Anyway, at this point I have a decent idea of what’s in each location, and a decent premise of why the players are there - set a trap while the monster is out. I’d set a time limit for this one, the monster returns in 1 hour or whatever, maybe add a system for tracking it into the adventure because I don’t know that MoSh really tracks time like that.

And that’s basically it, we have the skeleton of our adventure done. Everything else is just filling in blanks, going over bad writing and redoing it until it’s playable. Things like statblocks can come last, just copy one that’s basically as strong as you want your guy to be and change the details.

We’ll probably get close to 800 words just filling in each of these locations with a table and paragraph or two, but if there’s still space it’ll be time to think of something else to add. Maybe more items in the shop or something. Nothing just to fill space though, it has to be good in its own right. If you have space and don’t know what goes there, just leave it for a while. Come back once you’ve watched a movie or gone for a walk or something.
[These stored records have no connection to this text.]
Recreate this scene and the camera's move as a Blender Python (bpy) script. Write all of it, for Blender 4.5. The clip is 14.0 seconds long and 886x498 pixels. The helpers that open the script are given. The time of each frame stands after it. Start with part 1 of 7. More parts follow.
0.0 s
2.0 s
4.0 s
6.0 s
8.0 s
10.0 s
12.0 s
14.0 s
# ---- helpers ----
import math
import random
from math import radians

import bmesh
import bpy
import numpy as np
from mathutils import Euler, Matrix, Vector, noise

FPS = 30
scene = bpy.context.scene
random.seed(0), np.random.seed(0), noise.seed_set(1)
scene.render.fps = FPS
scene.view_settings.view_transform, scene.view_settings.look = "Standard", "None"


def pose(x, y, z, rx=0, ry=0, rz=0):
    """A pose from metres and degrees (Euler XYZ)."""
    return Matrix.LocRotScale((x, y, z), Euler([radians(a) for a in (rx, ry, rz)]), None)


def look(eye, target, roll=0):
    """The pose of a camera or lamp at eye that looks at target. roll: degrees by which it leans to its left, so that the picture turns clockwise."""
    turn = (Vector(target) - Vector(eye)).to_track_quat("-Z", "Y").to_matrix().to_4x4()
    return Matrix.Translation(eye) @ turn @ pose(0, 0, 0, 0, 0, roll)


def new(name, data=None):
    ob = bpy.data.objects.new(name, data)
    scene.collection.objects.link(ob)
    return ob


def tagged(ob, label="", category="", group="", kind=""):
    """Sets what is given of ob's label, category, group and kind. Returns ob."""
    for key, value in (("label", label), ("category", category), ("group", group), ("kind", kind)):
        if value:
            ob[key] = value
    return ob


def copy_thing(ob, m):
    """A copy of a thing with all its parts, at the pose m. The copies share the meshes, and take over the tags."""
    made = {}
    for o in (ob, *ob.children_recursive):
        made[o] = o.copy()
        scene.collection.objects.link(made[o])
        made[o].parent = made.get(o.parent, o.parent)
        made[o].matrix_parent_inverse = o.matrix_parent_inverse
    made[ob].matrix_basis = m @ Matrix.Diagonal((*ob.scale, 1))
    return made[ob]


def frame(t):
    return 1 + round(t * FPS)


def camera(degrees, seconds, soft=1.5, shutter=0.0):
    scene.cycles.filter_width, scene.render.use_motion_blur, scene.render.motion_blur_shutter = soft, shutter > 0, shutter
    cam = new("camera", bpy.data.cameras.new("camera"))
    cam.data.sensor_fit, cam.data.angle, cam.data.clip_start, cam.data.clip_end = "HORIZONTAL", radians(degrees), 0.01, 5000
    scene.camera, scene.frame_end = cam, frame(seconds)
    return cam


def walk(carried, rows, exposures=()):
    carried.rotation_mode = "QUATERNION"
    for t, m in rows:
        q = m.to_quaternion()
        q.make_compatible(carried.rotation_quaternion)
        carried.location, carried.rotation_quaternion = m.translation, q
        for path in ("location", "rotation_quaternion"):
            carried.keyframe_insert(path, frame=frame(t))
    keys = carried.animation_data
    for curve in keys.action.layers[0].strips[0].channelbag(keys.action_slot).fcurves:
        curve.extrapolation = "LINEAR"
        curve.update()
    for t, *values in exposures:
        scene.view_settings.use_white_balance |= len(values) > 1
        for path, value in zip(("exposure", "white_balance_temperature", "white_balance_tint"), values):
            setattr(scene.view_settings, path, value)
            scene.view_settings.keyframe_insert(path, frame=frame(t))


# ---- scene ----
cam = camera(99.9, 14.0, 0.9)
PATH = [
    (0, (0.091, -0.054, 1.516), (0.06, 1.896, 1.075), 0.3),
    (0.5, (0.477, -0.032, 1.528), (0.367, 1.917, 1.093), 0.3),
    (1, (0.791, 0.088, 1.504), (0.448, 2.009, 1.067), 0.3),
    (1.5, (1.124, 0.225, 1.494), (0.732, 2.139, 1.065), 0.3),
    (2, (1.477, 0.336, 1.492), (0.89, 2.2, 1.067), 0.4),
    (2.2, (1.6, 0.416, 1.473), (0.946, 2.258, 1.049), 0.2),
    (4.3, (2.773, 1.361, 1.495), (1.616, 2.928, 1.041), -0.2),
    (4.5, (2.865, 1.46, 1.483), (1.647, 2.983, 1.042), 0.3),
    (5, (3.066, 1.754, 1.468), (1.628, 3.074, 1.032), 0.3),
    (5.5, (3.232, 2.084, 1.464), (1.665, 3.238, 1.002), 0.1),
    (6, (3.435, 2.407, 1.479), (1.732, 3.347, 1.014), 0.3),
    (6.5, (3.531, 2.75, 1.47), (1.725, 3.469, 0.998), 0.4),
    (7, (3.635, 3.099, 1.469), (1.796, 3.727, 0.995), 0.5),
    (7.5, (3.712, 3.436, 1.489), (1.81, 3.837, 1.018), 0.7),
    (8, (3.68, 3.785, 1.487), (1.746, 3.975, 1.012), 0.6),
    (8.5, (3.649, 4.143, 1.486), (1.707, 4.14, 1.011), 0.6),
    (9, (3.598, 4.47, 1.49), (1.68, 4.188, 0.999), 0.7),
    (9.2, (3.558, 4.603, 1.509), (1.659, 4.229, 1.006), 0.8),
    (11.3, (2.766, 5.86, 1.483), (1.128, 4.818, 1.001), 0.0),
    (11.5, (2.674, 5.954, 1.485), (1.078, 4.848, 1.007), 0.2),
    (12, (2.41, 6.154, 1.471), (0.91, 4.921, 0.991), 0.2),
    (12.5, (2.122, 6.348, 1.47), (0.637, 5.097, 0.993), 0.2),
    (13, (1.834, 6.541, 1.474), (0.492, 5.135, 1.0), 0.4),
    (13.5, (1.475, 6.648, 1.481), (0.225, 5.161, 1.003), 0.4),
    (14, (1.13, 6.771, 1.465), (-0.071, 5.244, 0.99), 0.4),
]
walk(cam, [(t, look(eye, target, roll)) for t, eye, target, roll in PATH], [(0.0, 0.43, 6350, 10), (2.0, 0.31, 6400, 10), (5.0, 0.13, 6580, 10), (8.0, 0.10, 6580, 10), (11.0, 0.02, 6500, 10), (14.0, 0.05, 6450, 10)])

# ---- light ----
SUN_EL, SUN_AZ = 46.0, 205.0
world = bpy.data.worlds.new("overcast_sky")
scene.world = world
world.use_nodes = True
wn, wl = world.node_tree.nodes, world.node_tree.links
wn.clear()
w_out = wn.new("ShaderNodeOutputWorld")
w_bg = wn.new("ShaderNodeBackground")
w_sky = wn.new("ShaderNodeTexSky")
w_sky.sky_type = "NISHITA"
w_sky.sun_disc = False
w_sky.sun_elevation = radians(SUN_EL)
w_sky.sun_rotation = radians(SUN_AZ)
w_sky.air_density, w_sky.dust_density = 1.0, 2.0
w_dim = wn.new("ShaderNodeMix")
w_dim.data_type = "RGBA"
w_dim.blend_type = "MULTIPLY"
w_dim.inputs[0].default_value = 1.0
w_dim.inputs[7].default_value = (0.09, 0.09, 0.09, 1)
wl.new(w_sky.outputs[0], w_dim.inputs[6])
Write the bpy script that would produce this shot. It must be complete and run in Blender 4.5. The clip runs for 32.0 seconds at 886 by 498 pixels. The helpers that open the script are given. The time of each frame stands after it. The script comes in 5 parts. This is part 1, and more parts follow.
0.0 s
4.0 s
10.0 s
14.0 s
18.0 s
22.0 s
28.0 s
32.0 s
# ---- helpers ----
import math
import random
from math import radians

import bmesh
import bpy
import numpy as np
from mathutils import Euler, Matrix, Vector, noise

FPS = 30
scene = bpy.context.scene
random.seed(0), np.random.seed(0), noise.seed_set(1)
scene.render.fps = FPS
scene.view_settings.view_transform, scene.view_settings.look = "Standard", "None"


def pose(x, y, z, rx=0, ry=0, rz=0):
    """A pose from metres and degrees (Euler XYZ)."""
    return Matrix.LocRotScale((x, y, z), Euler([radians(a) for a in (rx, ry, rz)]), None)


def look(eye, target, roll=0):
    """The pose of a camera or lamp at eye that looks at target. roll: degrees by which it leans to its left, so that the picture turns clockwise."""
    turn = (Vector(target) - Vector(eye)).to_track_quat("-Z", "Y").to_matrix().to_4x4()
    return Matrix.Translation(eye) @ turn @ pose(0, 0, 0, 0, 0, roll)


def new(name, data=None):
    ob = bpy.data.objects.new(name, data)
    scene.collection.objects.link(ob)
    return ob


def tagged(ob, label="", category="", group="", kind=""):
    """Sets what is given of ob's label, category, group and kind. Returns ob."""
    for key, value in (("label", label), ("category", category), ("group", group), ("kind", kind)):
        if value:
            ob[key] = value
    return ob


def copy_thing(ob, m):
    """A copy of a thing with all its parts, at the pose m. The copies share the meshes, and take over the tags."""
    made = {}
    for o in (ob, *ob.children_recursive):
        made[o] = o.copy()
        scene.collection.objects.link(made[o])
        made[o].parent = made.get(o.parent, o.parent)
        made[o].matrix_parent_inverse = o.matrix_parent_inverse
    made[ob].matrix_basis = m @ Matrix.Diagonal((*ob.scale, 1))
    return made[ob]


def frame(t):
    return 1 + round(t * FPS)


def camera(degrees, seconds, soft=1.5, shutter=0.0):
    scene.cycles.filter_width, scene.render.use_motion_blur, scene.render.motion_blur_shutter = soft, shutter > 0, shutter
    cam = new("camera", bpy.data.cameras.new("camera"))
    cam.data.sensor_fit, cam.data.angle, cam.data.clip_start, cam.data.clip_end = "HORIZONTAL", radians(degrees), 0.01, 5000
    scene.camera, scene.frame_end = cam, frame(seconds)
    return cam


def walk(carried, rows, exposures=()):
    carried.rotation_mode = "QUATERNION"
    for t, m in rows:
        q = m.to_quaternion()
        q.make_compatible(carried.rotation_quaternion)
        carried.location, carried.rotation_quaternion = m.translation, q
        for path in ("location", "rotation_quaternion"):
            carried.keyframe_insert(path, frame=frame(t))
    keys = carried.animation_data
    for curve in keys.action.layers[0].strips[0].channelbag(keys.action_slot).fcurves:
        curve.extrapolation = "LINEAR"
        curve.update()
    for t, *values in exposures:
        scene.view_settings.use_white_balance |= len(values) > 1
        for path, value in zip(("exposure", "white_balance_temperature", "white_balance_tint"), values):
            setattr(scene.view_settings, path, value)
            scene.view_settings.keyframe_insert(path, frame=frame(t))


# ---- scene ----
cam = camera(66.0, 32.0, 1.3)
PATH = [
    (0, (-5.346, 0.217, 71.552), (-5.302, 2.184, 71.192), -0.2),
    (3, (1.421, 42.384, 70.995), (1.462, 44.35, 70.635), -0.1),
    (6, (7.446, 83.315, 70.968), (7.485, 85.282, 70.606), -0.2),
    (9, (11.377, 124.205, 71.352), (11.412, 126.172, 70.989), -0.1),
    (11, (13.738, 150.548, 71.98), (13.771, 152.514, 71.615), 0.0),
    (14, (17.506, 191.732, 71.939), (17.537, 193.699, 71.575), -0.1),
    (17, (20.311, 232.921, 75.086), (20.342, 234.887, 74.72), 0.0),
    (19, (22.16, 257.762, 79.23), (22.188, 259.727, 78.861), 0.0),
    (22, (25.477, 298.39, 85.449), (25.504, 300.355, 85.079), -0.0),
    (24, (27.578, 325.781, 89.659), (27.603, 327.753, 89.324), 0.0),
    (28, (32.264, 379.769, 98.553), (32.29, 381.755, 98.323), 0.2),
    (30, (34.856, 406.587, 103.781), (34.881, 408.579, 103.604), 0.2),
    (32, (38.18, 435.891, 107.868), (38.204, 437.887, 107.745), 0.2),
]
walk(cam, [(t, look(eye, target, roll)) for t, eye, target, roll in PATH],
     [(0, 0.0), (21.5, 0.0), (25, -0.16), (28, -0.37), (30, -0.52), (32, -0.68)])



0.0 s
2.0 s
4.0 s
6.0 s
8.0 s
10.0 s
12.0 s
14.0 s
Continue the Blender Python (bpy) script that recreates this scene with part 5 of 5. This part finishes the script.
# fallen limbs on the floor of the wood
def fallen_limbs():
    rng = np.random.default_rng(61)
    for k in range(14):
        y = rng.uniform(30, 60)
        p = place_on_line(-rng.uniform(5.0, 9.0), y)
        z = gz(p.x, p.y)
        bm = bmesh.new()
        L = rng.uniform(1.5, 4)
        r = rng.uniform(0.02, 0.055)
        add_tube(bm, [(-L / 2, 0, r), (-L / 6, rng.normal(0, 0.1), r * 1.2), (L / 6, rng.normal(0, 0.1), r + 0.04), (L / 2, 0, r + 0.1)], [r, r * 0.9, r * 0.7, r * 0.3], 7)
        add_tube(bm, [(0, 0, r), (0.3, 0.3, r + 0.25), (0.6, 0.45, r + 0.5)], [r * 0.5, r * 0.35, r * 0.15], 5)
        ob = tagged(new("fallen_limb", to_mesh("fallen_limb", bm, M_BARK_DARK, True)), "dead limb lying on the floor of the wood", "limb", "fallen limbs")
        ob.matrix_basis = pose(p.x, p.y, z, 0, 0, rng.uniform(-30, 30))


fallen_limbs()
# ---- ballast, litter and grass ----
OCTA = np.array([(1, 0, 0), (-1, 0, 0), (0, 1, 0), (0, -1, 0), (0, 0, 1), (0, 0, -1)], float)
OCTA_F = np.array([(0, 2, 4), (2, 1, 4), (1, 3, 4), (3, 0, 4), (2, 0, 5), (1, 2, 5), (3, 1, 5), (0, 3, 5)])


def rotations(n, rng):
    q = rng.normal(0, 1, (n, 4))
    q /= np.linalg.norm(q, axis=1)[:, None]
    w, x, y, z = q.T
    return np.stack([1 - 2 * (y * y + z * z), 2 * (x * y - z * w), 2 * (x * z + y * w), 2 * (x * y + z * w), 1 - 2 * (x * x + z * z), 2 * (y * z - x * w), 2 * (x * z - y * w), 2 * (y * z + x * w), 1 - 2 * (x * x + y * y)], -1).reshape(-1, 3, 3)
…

Anyway, that’s one way to do it. Reckon you could pull that off.

Then just lay it out across two pages, 3 columns each, on some free software. Add a royalty free cover image, maybe look up a fun font. Then email TKG to submit if for a 3rd party publishing license, info’s probably on the discord or somewhere like that. Upload to itch or somewhere. Now you’re as much of a professional as any of us!

Or just keep it for yourself and have fun in your home game.